As Team Leader, Maj. Tango had chosen every man himself, including the officers and men who would play a supporting role. He was also acutely aware of the fact that the lives of 19 men were, quite literally, in his hands.
The SF men waited, conducting brief reconnaissance patrols from the Uri post, but never straying too far. The wait was laced with tension, a numbing irony all commandos are familiar with—there is infinitely more disturbance in calm than in an actual firefight. Once ‘contact’ is made and bullets begin to fly, that’s when calm truly returns.
Maj. Tango and his men had not been informed of their precise targets yet, but the team was by now certain of the nature of the mission they would be embarking on. The men were fully prepared. Each man knew the specific role he would play. Permutations of outcomes were discussed threadbare. The entire operation would be planned based on timing with the other 2 teams at the other 2 locations along the LoC. Given how terrain changes from south to north, inter-team coordination would prove to be a bit of a magical process.
From their post, Maj. Tango and his men had heard the Prime Minister’s speech in Kozhikode. Maj. Tango was also aware that India’s Minister for External Affairs Sushma Swaraj was scheduled to speak at the UNGA 48 hours later. That speech would be the final act of a national deception that had begun 8 days ago, a day after the Uri attack.
With signature indignation, Sushma Swaraj appeared to speak directly to Pakistan’s Prime Minister. But the tone of her speech had been carefully sculpted to amplify not anger or indignation, but hurt and betrayal:
Did we impose any pre-condition when Prime Minister Modi travelled from Kabul to Lahore? What pre-conditions? We took the initiative to resolve issues not on the basis of conditions, but on the basis of friendship! We have in fact attempted a paradigm of friendship in the last two years which is without precedent. We conveyed Eid greetings to the Prime Minister of Pakistan, wished success to his cricket team, extended good wishes for his health and well-being. Did all this come with pre-conditions attached? And what did we get in return? Pathankot, Bahadur Ali and Uri.3
Maj. Tango watched the minister’s speech live on the evening of 26 September. There had been no warning in the address, no aggression. The chief emotion was disappointment. It would all make sense later, but the diversion was as unobvious to Maj. Tango as it was to Pakistan.
The officer did not know why, but he had an inkling that the team’s orders were about to arrive. He was only half right. By midnight on 26 September, the warriors received word ordering them to be on standby, and identifying their targets: 2 terror launch pads in the area across from Uri. The 2 other teams were given a single launch pad target each.

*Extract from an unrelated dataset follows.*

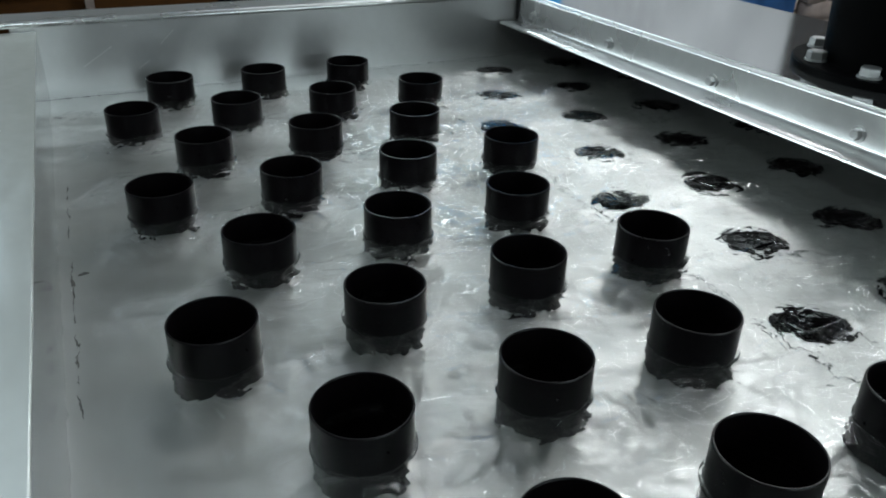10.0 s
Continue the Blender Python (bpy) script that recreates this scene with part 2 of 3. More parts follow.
def floor_mesh():
    """A plate with a round hole at every place of the lattice."""
    bm = bmesh.new()
    holes = set(PIPES) | set(NOZZLES)
    n = 32

    def quad(x0, x1, y0, y1):
        if x1 - x0 > 1e-5 and y1 - y0 > 1e-5:
            bm.faces.new([bm.verts.new((x, y, 0)) for x, y in ((x0, y0), (x1, y0), (x1, y1), (x0, y1))])

    quad(X0, X1, B / 2, Y1)
    quad(X0 - 0.02, X0, Y0, Y1)
    for j in range(0, 9):
        y0, y1 = -j * B - B / 2, -j * B + B / 2
        x = X0
        for i in range(0, 14):
            if (i + j) % 2 and (i, j) in holes:
                cx, cy = i * A, -j * B
                l, r = cx - A * 0.9, cx + A * 0.9
                quad(x, l, y0, y1)
                inner, outer = [], []
                for k in range(n):
                    a = 2 * math.pi * k / n
                    c, s = math.cos(a), math.sin(a)
                    f = min(A * 0.9 / max(abs(c), 1e-9), B / 2 / max(abs(s), 1e-9))
                    inner.append(bm.verts.new((cx + HOLE_R * c, cy + HOLE_R * s, 0)))
                    outer.append(bm.verts.new((cx + f * c, cy + f * s, 0)))
                for k in range(n):
                    bm.faces.new((inner[k], outer[k], outer[(k + 1) % n], inner[(k + 1) % n]))
                for sx in (-1, 1):
                    for sy in (-1, 1):
                        corner = bm.verts.new((cx + sx * A * 0.9, cy + sy * B / 2, 0))
                        a0 = math.atan2(sy * B / 2, sx * A * 0.9) % (2 * math.pi)
                        k = int(a0 / (2 * math.pi) * n)
                        f3 = [corner, outer[k], outer[(k + 1) % n]]
                        bm.faces.new(f3)
                x = r
        quad(x, X1, y0, y1)
    quad(X0, X1, Y0, -8 * B - B / 2)
    bmesh.ops.recalc_face_normals(bm, faces=bm.faces)
    for f in bm.faces:
        if f.normal.z < 0:
            f.normal_flip()
    return bm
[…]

A total of 4 terror launch pads operated by Pakistan’s Inter-Services Intelligence (ISI) and protected by the Pakistan Army had just been selected for doom.
The Indian soldiers now needed to find out everything they possibly could about the targets in real time. An operational standby meant they would have nothing more than a few hours to roll out the mission once the final go-ahead was given. And they knew that the go-ahead could come any time.
A series of extremely furtive observation missions by Maj. Tango’s team over the next few hours revealed that the 8 Pakistan Army posts ove
rlooking the Uri post were not in an aggressive or overly defensive posture. Their guard was far from down, but it was clear that they had loosened up and were distinctly unaware of what was about to come their way.
The team knew that, for all the intelligence they were armed with, nothing could be quite as reliable as human intelligence on the ground in enemy territory. Through a series of masked communications over mobile, Maj. Tango’s men contacted 4 ‘assets’—2 local villagers in PoK and 2 Pakistani nationals operating in the area—both moles in the dreaded Jaish-e-Mohammed terror group, men who had been turned by Indian agencies a few years before. All 4 assets separately confirmed the target information that was placed before them. In terms of intelligence, there was nothing further for the team to do on this side of the LoC.
Apart from the final preparations and reconnaissance missions from the Indian side, the men checked their weapons and equipment. Maj. Tango would be armed with his M4A1 5.56-mm carbine, the rest of the assault team with a mix of M4A1s and standard-issue Israeli Tavor TAR-21 assault rifles, Instalaza C90 disposable grenade launchers and Galil sniper rifles. Batteries on night-vision equipment were checked and other devices were charged too. As the hours went by and it was clear that a final go-ahead was about to come, Maj. Tango’s chief worry bubbled to the surface.
‘As Team Leader, my concern was to get all my men out safely. I had chosen the best men for the job. But the one thing bothering me was the de-induction—the return. That’s where I knew I could lose guys,’ Maj. Tango recalls.
This was no small worry. The ‘induction’ process, the trek down a steep ridgeline into PoK, would actually be the simplest part of the operation. Even the actual attack was not something that flustered the commandos. It was the return, an uphill trek to the LoC, that was the truly daunting part. Their backs would be facing a blaze of fire from Pakistan Army posts, belatedly roused from their slumber. And the dominant position held by the posts would make the escaping warriors easy targets to spot and kill.